JAKARTA SENTRA PUBLIKASI INDONESIA
Direktorat KSKK Madrasah, Ditjen Pendidikan Islam Kementerian Agama RI melalui Subdit Kelembagaan dan Kerjasama menyelenggaran kegiatan Sosialisasi Pendidikan Inklusif di Madrasah. Acara yang diselenggarakan di daerah Tangerang ini mengundang para Ketua Tim dari Kelembagaan Madrasah Kanwil Kemenag Provinsi, Kepala Madrasah dan Ditjen Pendis.
Kasubdit Kelembagaan dan Kerjasama, Papay Supriatna dalam sambutannya menyampaikan bahwa tujuan dari kegiatan sosialisasi ini adalah agar kita pengelola madrasah mempunyai frame work pemikiran yang sama bahwa layanan pendidikan untuk semua harus disediakan, termasuk di madrasah.
“Banyak anak yang dilahirkan dengan ketunaan, namun kita mempunyai kewajiban menyediakan pendidikan agama untuk mereka. Dengan kehadiran madrasah inklusif maka diharapkan bisa menjembatani kekurangan yang ada ini. Narasumber kita yang akan mendampingi peserta sampai selesai adalah para pakar dalam bidang pendidikan inklusif”. Ujar Papay Sabtu (27/05/2023).
Direktur KSKK Madrasah, Moh Isom memberikan arahan sekaligus membuka acara ini secara resmi. Beliau mengatakan bahwa penyelenggaraan dan penetapan madrasah inklusif, regulasinya sudah diatur dalam Keputusan Dirjen Pendidikan Islam nomor 758 tahun 2022 dan nomor 604 tahun 2022.
“Kita sudah ada cantolan hukumnya, akan lebih baik kalau ditingkatkan menjadi KMA atau PMA. Kalau sudah ada landasan yuridisnya, maka madrasah sudah bisa menyelenggarakan madrasah inklusif walaupun dalam bentuk piloting sehingga bisa terlaksana dengan baik” tutur alumnus IAIN (UIN) Malang ini.

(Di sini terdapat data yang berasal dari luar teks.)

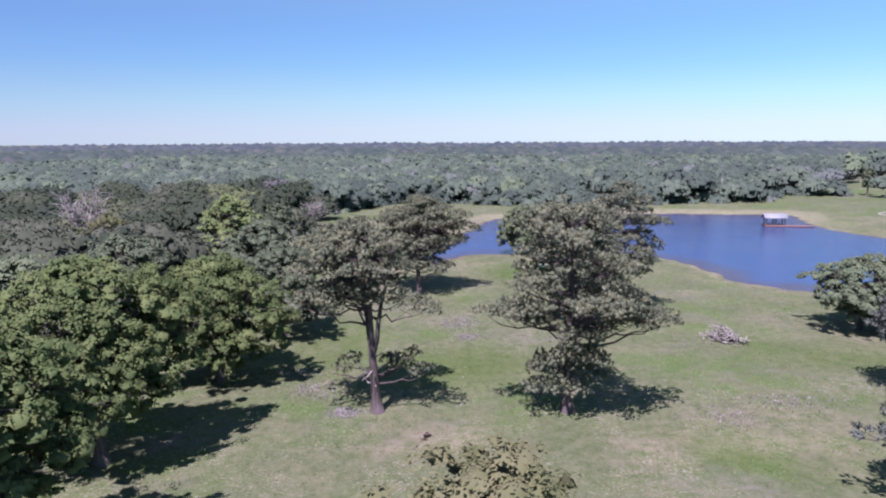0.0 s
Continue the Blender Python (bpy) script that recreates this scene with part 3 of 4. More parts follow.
# ---- far woods ----
def wood_template(seed, sprays, size_of_leaf, core, lumps=9, clumps=0):
    """A woodland tree of unit height and unit crown radius: a lumpy core under leaf sprays."""
    rng = np.random.default_rng(seed)
    g = Geo()
    bm = bmesh.new()
    bmesh.ops.create_icosphere(bm, subdivisions=core, radius=1.0)
    v = np.array([q.co[:] for q in bm.verts])
    f = np.array([[q.index for q in t.verts] for t in bm.faces])
    bm.free()
    dirs = unit_rows(rng, lumps)
    dirs[:, 2] = np.abs(dirs[:, 2])

    def surface(d):
        k = np.max(np.clip((d @ dirs.T - 0.55) / 0.45, 0, 1), axis=1)
        return 0.76 + 0.26 * k

    def shape(d, k):
        q = d * (surface(d) * k)[:, None]
        return q * (1.0, 1.0, 0.72)

    g.add(shape(v / np.linalg.norm(v, axis=1)[:, None], np.full(len(v), 0.9 if sprays else 1.0)), f, v * 0.65 + (0, 0, 0.85))
    if clumps:
        k = (np.arange(clumps) + 0.5) / clumps
        up, a = 1 - 1.3 * k, np.arange(clumps) * 2.39996 + rng.normal(0, 0.3, clumps)
        d = np.column_stack([np.cos(a) * np.sqrt(1 - up * up), np.sin(a) * np.sqrt(1 - up * up), up])
        size = rng.uniform(0.17, 0.31, (clumps, 1)) * (1.0, 1.0, 0.8) * min(1.0, (18 / clumps) ** 0.5)
        cushions(g, rng, shape(d, rng.uniform(0.78, 1.04, clumps)), size, d)
    if sprays:
        d = unit_rows(rng, sprays)
        d[:, 2] = np.where(d[:, 2] < -0.35, -d[:, 2], d[:, 2])
        d /= np.linalg.norm(d, axis=1)[:, None]
        leaves(g, rng, shape(d, rng.uniform(0.88, 1.22 if clumps else 1.14, sprays)), d, size_of_leaf, 0.6, d * 0.6 + (0, 0, 0.7))
    quads = [q for q in g.f if q.shape[1] == 4]
    tris = [q for q in g.f if q.shape[1] == 3]
    return np.concatenate(g.v), np.concatenate(g.n), np.concatenate(tris) if tris else np.zeros((0, 3), int), np.concatenate(quads) if quads else np.zeros((0, 4), int)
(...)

Menurut Isom, adanya madrasah inklusif ini penting karena pendidikan itu adalah hak asasi manusia. Manusia tidak bisa dibeda-bedakan berdasarkan gender, disabilitas maupun normal. Mereka harus diperlakukan sama dalam pendidikan karena mendapatkan pendidikan yang bagus adalah hak yang paling dasar bagi manusia.
“Prinsip dalam pendidikan Inklusif adalah Education for all (pendidikan untuk semua). Madrasah sebagai lembaga pendidikan, harus melayani pendidikan secara memadai, tidak boleh diskriminatif” tegas putra kelahiran kota Pahalawan ini.
Dalam masalah kesetaraan gender misalnya, sudah lama didengungkan. Bahkan dalam ranah politikpun dituntut 30 % harus terdiri dari kaum perempuan. Artinya persamaan (equality) ini penting diantara anak manusia.
Kementerian Agama telak menunjukkan kepedulian khususnya untuk para muslim penyandang tuna netra dengan mencetak al-Quran dengan huruf braille. Disamping al-Quran, juga terjemah al-Quran dan tafsir al-Quran walaupun baru juz 30. Di samping untuk tuna netra, Kementerian agama akan menyiapkan al-Quran untuk para penyandang tuna rungu. Menurut data, tuna rungu itu lebih banyak ketimbang tuna netra. Mereka punya hak juga untuk bisa mengaji, seperti yang lain.
Mantan Sekretaris Ditjen Pendis ini pada akhir arahannya meminta kepada pihak madrasah untuk jangan terlalu banyak identitas dalam satu madrasah.
“Satu madrasah cukup 1 identitas tapi benar-benar ditekuni. Misalnya kalau madrasah sudah mendeklasikan sebagai madrasah inklusif, harus benar-benar ditekuni. Saya perhatikan ada madrasah yang multiple identity dari madrasah akademik, madrasah riset, madrasah inklusif dan lain sebagainya. Ini kurang bagus karena semuanya diurus tapi kurang difokus”. Pungkasnya.